Auto insurers warily eye Google, Apple

CHICAGO — Car-insurance industry, meet potential disrupters Google and Apple.

Currently, nearly all mainstream insurers that offer driver-monitoring programs use relatively expensive devices that plug into a portal under the dashboard. Usage-based insurance programs, also called telematics, are a small but growing segment of the auto-insurance business.

Developing Android and iPhone smartphone apps, in contrast, would cut carriers’ up-front costs when they offer telematics insurance programs, which track policyholder habits such as mileage and braking in exchange for potential savings on insurance.

The prospect of smartphones becoming the central nervous system of usage-based insurance could disrupt the property and casualty industry, which historically has gathered its own loss data and kept that information in-house.

Google and Apple also have other advantages, including being ubiquitous in the lives of many consumers and having been accepted as big data collectors.
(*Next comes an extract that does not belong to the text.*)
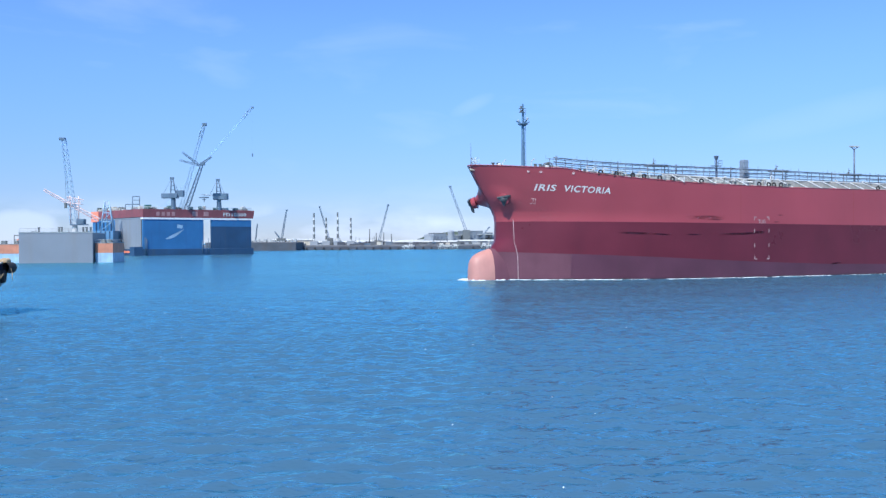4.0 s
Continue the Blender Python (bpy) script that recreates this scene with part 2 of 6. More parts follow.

“Because of what Google and Apple can do, they are in the position to gather so much data, and that data may be more insightful than traditional variables,” such as credit scoring and motor-vehicle records, said Sandeep Puri, a Deloitte consulting director and co-founder of D-rive, the firm’s auto-insurance telematics business. He offered his insights while participating in a Telematics Update panel discussion in Chicago titled “Big Impact Disrupters Enter the Market.”